Characterising the role, function and regulation of eNAMPT in Type 2 diabetes
Dr Paul Caton and his team aim to find out if raised levels of the protein NAMPT in the blood lead to reduced insulin release and action, and ultimately contribute to the development of Type 2 diabetes. This research could help to identify targets for new drugs that could improve the management and prevention of this condition.
Background to research
The protein NAMPT is found at higher than normal levels in the blood of people with Type 2 diabetes and in animal models of Type 2 diabetes. NAMPT in the blood comes predominantly from fat tissue, although the precise function of NAMPT and its relationship with insulin in Type 2 diabetes is unclear. Recent work by Dr Paul Caton has shown that blocking the activity of NAMPT corrects beta cell problems, reduces insulin resistance and lowers blood glucose levels in mice with Type 2 diabetes. He believes that high levels of NAMPT in the blood are a direct cause of beta cell problems in the pancreas, leading to Type 2 diabetes.

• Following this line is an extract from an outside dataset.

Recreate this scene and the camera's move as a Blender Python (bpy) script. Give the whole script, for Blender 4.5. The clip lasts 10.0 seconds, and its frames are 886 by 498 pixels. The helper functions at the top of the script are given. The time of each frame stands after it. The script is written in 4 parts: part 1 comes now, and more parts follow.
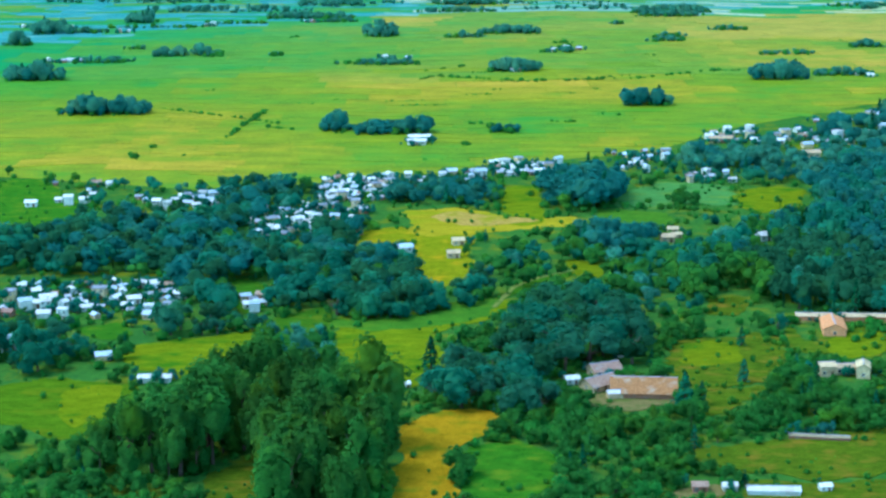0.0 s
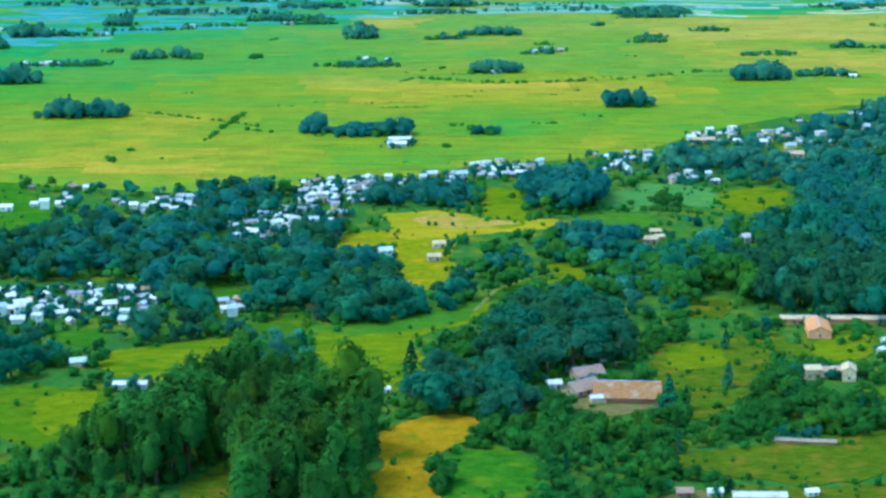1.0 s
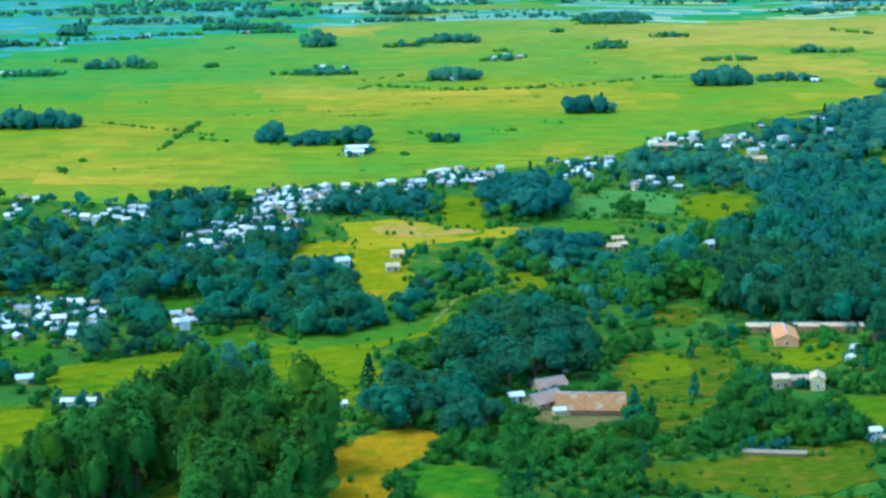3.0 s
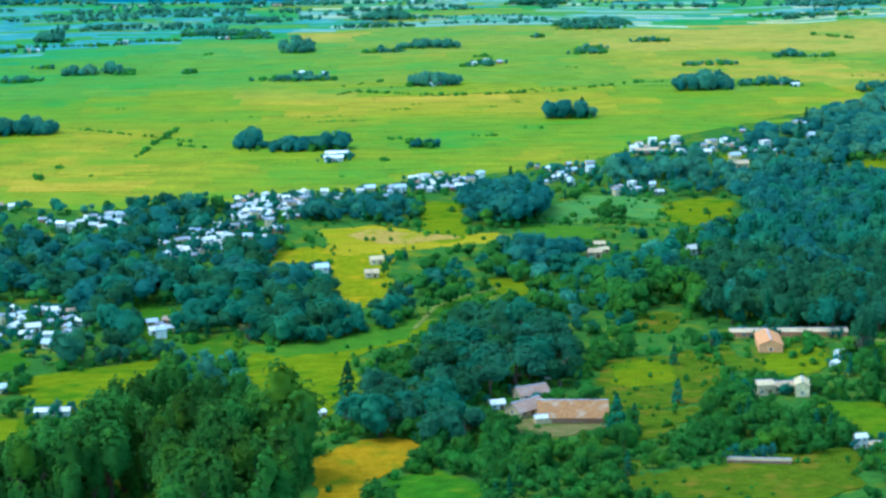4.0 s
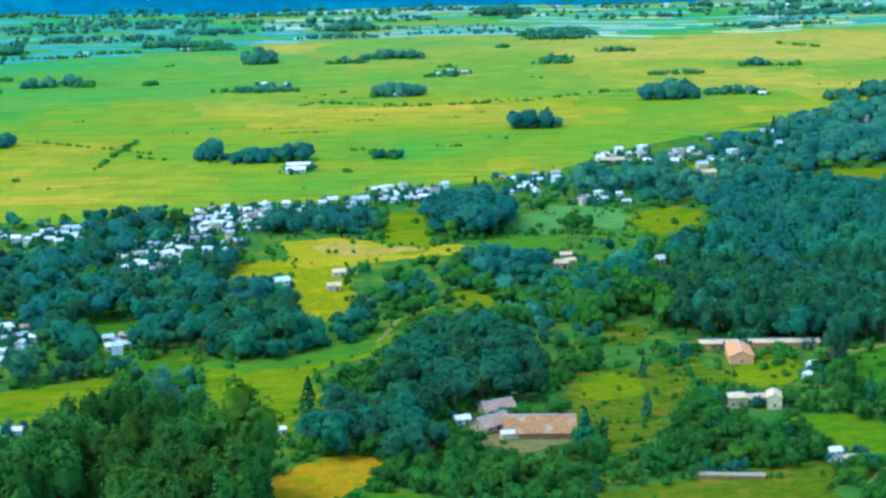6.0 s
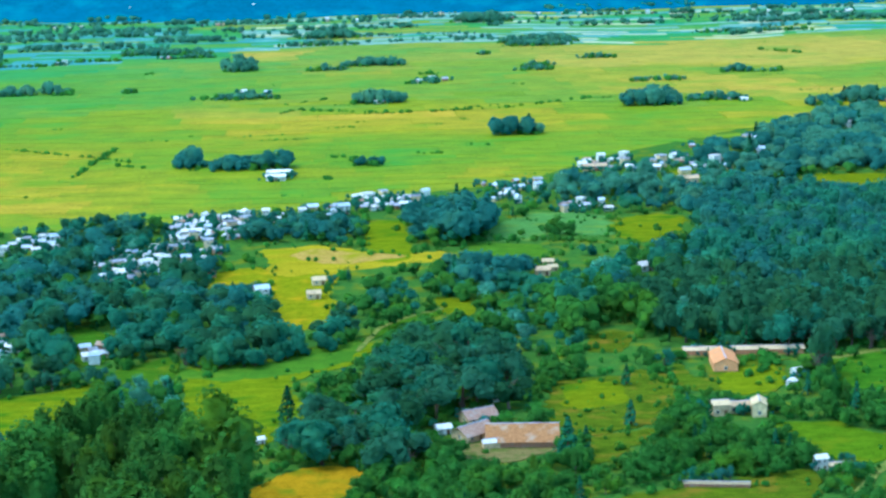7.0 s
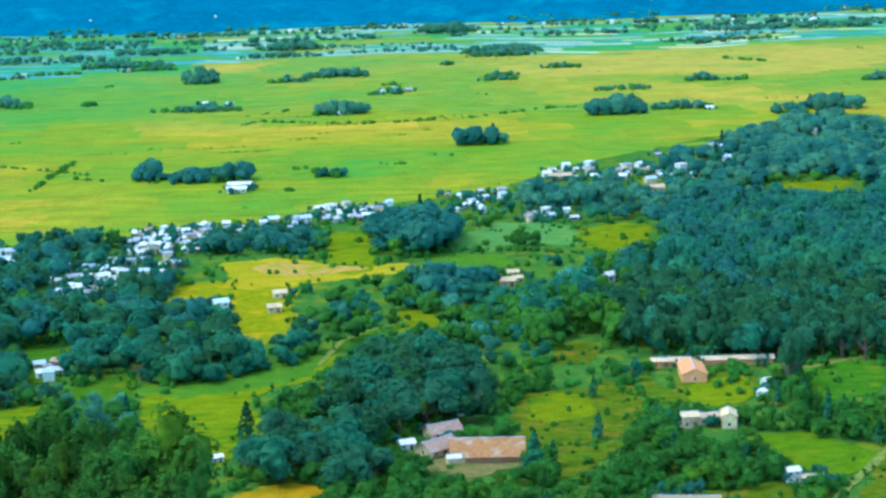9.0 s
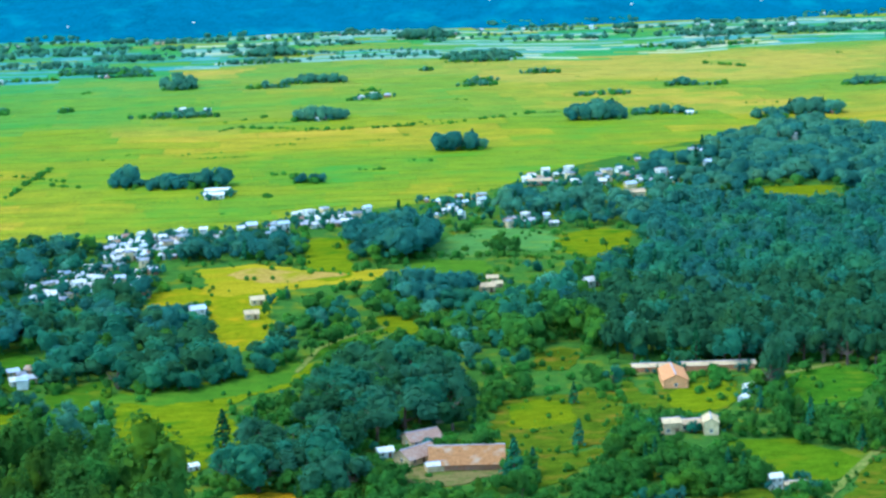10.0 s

Dr Caton and his team aim to find out if raised NAMPT levels in the blood cause reduced insulin release and action and lead to the onset of Type 2 diabetes. Specifically, they will identify the mechanisms that govern the release of NAMPT from fat tissue, how these are altered in obesity and Type 2 diabetes and how NAMPT affects beta cell function in mouse and human tissue.
Potential benefit to people with diabetes
This work will improve our understanding of the mechanisms driving beta cell failure and insulin resistance in Type 2 diabetes, focusing on the role of NAMPT. It will help to identify targets for new drugs to improve diabetes management and prevention.